Catalog # SAB 360/361/362/363
Release Year 2008
4CD Length 76:25 / 61:43 / 69:18 / 63:21
Date/Venue Outtake / Demo / Alternate
Source Soundboard Recordings
Deane's Comments (rates this release 5.0/5.0)
Sabotage don't turn their hands to studio material very often, and it's a pity as if this is an example of what they are capable of, I wish they'd do it more frequently. Documenting Prince's prolific output from the "purple" era of 1983 to 1985 the quality of the tracks on here is consistently high, however as with collections of this nature the quality will always vary slightly as it relies on what exists and circulates. There is nothing earth-shatteringly new on here, but the presentation, quality and choices of inclusion all add up to making this a really rather sexy release documenting the man's genius over arguably his most creatively diverse period. A release of this nature wouldn't be of much interest without the inclusion of 'Computer Blue', and there are no less than 6 on the opening two discs alone. I've decided to list the timings in my tracklisting above (although they appear to differ to the timings mentioned in The Vault) so as to cause as little confusion about "which version is which" is possible - suffice to say if it exists, and circulates, it's on here.
The majority of Discs 1 and 2 concentrate on the material intended for the Purple Rain film and/or soundtrack with the odd exception, and Discs 3 and 4 feature Prince's compositions intended for his associates. Beginning with a pristine long version 'Erotic City', Disc 1 is my personal favourite of the entire set, not least for the inclusion of the studio-based reworking of the rehearsal performance of 'Electric Intercourse', but also the duo of 'I Would Die 4 U / Baby I'm A Star' which segue into each other as with the album versions (although, it has to be said the segue from one to the other isn't exactly flawless). Disc 2 contains a slight oddity in the form of a 1:07 sample of the instrumental 'Traffic Jam' which appeared in 2008, and makes it's first appearance on a pressed release. It also features the raw St. Louis Park 'Computer Blue' which differs from all others due to it's live/rehearsal nature. Disc 2 closes with a 3:53 edit of the fan-made attempt to create the 14m+ version of 'Computer Blue', and I could quite happily have lived without it being included on the set, but it is what it is.
The two instrumentals titled 'Untitled Instrumental' on Disc 3 are often titled 'Climax', and whilst they are nothing new, I have to give credit in particular to the sound quality of the first version as it's the best I've heard thus far. Likewise 'Sex Shooter' has always suffered from some horrendous crackling/static halfway through the song which, while still being audible, is far reduced than anything I've had the pleasure of hearing before. Disc 3 ends with the 0:17 sample of the uncirculating vocal version of 'Lust U Always'.

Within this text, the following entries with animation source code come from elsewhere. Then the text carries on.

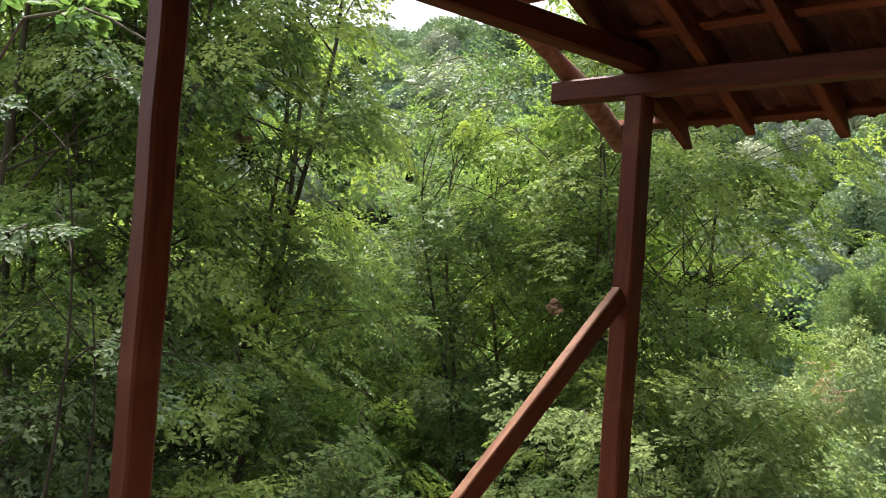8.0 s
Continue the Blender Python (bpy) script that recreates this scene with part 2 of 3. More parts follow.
def leaf_quads(at, along, normal, length, width, fold=0.25):
    """Folded leaves: four corners each. at, along, normal are N x 3, length and width N."""
    along = along / (np.linalg.norm(along, axis=1)[:, None] + 1e-9)
    side = np.cross(normal, along)
    side /= np.linalg.norm(side, axis=1)[:, None] + 1e-9
    up = np.cross(along, side)
    mid = at + along * (length * 0.45)[:, None] + up * (width * fold)[:, None]
    half = side * (width * 0.5)[:, None]
    verts = np.stack([at, mid + half, at + along * length[:, None], mid - half], 1).reshape(-1, 3)
    quads = np.arange(len(at) * 4).reshape(-1, 4)
    return verts, quads


def oval_leaves(at, along, normal, length, width, fold=0.2):
    """Folded leaves with rounded sides: six corners and two quads each."""
    along = along / (np.linalg.norm(along, axis=1)[:, None] + 1e-9)
    side = np.cross(normal, along)
    side /= np.linalg.norm(side, axis=1)[:, None] + 1e-9
    up = np.cross(along, side)
    low, high = at + along * (length * 0.28)[:, None], at + along * (length * 0.68)[:, None]
    lift, half = up * (width * fold)[:, None], side * (width * 0.5)[:, None]
    tip = at + along * length[:, None] - up * (width * 0.12)[:, None]
    verts = np.stack([at, low + half + lift, high + half * 0.82 + lift * 0.8, tip, high - half * 0.82 + lift * 0.8, low - half + lift], 1).reshape(-1, 3)
    base = (np.arange(len(at)) * 6)[:, None]
    return verts, np.concatenate([base + np.array([[0, 1, 2, 3]]), base + np.array([[0, 3, 4, 5]])])


def unit(v):
    return v / (np.linalg.norm(v, axis=-1, keepdims=True) + 1e-9)


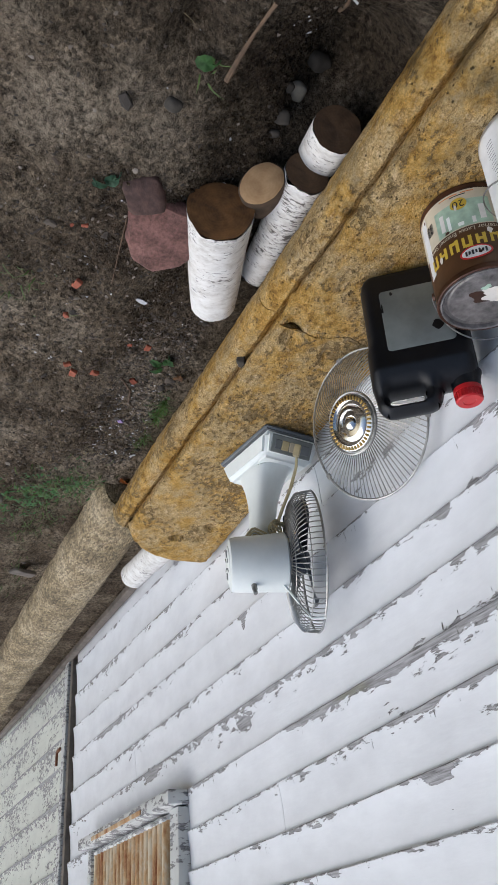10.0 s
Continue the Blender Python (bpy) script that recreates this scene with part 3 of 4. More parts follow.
for i, h in enumerate((0.026, 0.024, 0.027, 0.025, 0.024, 0.023)):
    w = 0.019
    bm = joined(patch(w * 0.30, h, -w * 0.3, 0, 2, 1), patch(w * 0.26, h * 0.9, w * 0.30, 0, 2, 1), patch(w * 0.42, h * 0.26, 0, h * (0.36, 0.0, -0.3)[i % 3], 2, 1))
    stuck("name_shape", bm, INK_YELLOW, brown_can, F1 + 0.95 - i * 0.275, 0.132, 0.0013, "bold yellow lettering shape")
stuck("brand_oval", disc(0.0270, 0.0140), INK_RED, brown_can, F1 + 0.0, 0.159, 0.0020, "red oval plate")
stuck("brand_oval_inner", disc(0.0240, 0.0110), INK_WHITE, brown_can, F1 + 0.0, 0.159, 0.0024)
for i in range(7):
    stuck("brand_bar", patch(0.0032, 0.010 - 0.003 * (i % 2), 0, 0, 1, 1), INK, brown_can, F1 + 0.19 - i * 0.064, 0.159, 0.0028)
for k in range(7):
    stuck("paint_splash", disc(0.002 + 0.0012 * (k % 3), 0.003 + 0.004 * (k % 2), ragged=0.4, seed=k * 2.0), PAINT_DRIP if k % 2 else BROWN_RIM, brown_can, F1 + 1.0 - k * 0.27, 0.03 + 0.022 * ((k * 5) % 7), 0.0030)
part("paint_spill", moved(disc(0.044, 0.024, ragged=0.8, seed=2.3), pose(-0.024, 0.020, CAN_H - 0.0026, 0, 0, 128)), PAINT_DRIP, brown_can, "dried white paint on the lid")
part("dark_stain", moved(disc(0.030, 0.015, ragged=0.6, seed=5), pose(-0.004, -0.004, CAN_H - 0.0029, 0, 0, 110)), BROWN_RIM, brown_can)
part("rust_stain", moved(disc(0.012, 0.006, ragged=0.6, seed=8), pose(-0.036, 0.036, CAN_H - 0.0022, 0, 0, 120)), RUST_DARK, brown_can)
part("green_fleck", moved(disc(0.008, 0.005, ragged=0.5, seed=7), pose(-0.024, -0.020, CAN_H - 0.0022, 0, 0, 150)), INK_GREEN, brown_can)
ears = [Vector((CAN_R * 1.02 * math.cos(a), CAN_R * 1.02 * math.sin(a), CAN_H - 0.035)) for a in (radians(312), radians(132))]
arc = []
for t in np.linspace(0, math.pi, 30):
    d = (ears[0] - ears[1]) / 2
    out = Vector((math.cos(radians(42)), math.sin(radians(42)), 0.18)).normalized() * 0.093
    arc.append(d * 1.04 * math.cos(t) + Vector((0, 0, CAN_H - 0.035 + 0.034 * math.sin(t))) + out * math.sin(t))
part("wire_handle", tube(arc, 0.0014, 6), CHROME, brown_can, "thin wire bail handle lying back")
for e in ears:
    part("ear", lathe([(0, -0.002), (0.008, -0.001), (0.006, 0.003), (0, 0.004)], 16, Matrix.Translation(e) @ Vector((e.x, e.y, 0)).to_track_quat("Z", "Y").to_matrix().to_4x4()), BROWN_RIM, brown_can)

white_can = empty("paint_can", pose(-0.577, -0.057, 0.0015))
tagged(white_can, "white primer can with a bright grey lid, on the yellow beam", "paint can")
can_body(CAN_R, CAN_H, TIN, "tin_body", white_can)
can_lid(CAN_R, CAN_H, TIN_LID, white_can, "pressed tin lid with concentric rings")
F2 = radians(229)
stuck("label", patch(0.50, 0.184, 0, 0, 70, 2), PAPER_WHITE, white_can, F2, 0.100, 0.0006, "white paper label")
rl = random.Random(2)
for i in range(20):
    w = 0.018 + rl.random() * 0.018
    if i not in (2, 3, 16, 17):
        stuck("text_line", patch(w * 1.25, 0.0023, w / 2 - 0.018, 0, 4, 1), INK_GREY, white_can, F2 + 0.34, 0.166 - i * 0.0070 - 0.004, 0.0010)
for i in range(22):
    w = 0.010 + rl.random() * 0.008
    stuck("text_line", patch(w, 0.0010, w / 2 - 0.010, 0, 3, 1), INK_GREY, white_can, F2 + 0.86, 0.168 - i * 0.0064, 0.0010)
for z in (0.036, 0.128):
    stuck("blue_heading", patch(0.034, 0.0072, 0, 0, 6, 1), INK_BLUE, white_can, F2 + 0.28, z, 0.0012, "blue heading bar")
stuck("orange_heading", disc(0.021, 0.0065), INK_ORANGE, white_can, F2 - 0.02, 0.020, 0.0012, "orange heading plate")
stuck("picture_strip", patch(0.034, 0.150, 0, 0, 6, 8, 0.0015, 2), PAPER, white_can, F2 - 0.12, 0.100, 0.0009)
for z, w, h, mt in ((0.050, 0.026, 0.026, INK_GREEN), (0.084, 0.030, 0.026, INK_YELLOW), (0.122, 0.030, 0.034, FAN_WHITE)):
    stuck("picture", patch(w, h, 0, 0, 6, 3, 0.001, z), mt, white_can, F2 - 0.12, z, 0.0012)
for z, a, s, mt in ((0.078, -0.10, 0.008, INK_ORANGE), (0.090, -0.20, 0.006, RUST_DARK), (0.130, -0.06, 0.007, RUST_DARK), (0.118, -0.18, 0.008, OLD_WOOD), (0.058, -0.16, 0.008, OLD_WOOD), (0.140, -0.2, 0.006, GREEN)):
    stuck("picture_detail", disc(s, s * 1.3, ragged=0.5, seed=s * 900 + z), mt, white_can, F2 + a, z, 0.0016)
for k in range(4):
    stuck("white_bar", patch(0.0022, 0.03, 0, 0, 1, 2), INK_WHITE, white_can, F2 - 0.02 - 0.08 * k, 0.125, 0.0018)
for k in range(14):
    stuck("scuff", disc(0.0006 + 0.0022 * rl.random() ** 3, 0.002 + 0.011 * rl.random() ** 2, n=20, ragged=0.9, seed=k * 3.0), (INK_GREY, FAN_GREY, LID_OLD)[k % 3], white_can, F2 - 0.55 - 0.75 * rl.random(), 0.02 + 0.15 * rl.random(), 0.0014 + 0.00003 * k)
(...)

Disc 4 is the least interesting disc of the 4 with tracks 1-8 focusing on The Family's material. One of the few real low points of the entire release occurs on 'Toy Box' which suffers from some serious surface noise throughout - as do all versions of the outtake, but following on from some of the stellar quality material on here it sounds all the worse. Credit where credit is due to Sabotage as after the horrendously bad 'Purple Rush 6', I didn't hold out much hope for this release, and they have proved me wrong. Sure, there's nothing on here which doesn't appear on countless other outtake sets, but the quality (give or take a few) throughout is excellent and they have attempted to correct flaws and glitches with some very impressive results.
As a collection of material spanning one particular era, I'd say this release would be hard to beat, and it's certainly the best focusing on this particular era. The booklet is a hefty 22 pages and includes in-depth, detailed information on each and every track included, along with details where appropriate about the corrections Sabotage have made to the particular track. For once, I don't have a single complaint to make and would quite happily have this on repeat for the next few weeks. Hopefully they will turn their attention to more studio outtakes focusing on one particular era in the near future. Whether this is the final volume in the "Purple Rush" collection remains to be seen, however if it is, it would be a fitting release to mark the closing chapter. Lastly, I should mention that this volume also comes with a large cardboard box to house all the Purple Rush volumes 1-7 in a similar vein to the one issued to house the 2008 release "The Indigo Chronicles". All and all the entire Purple Rush series is must own.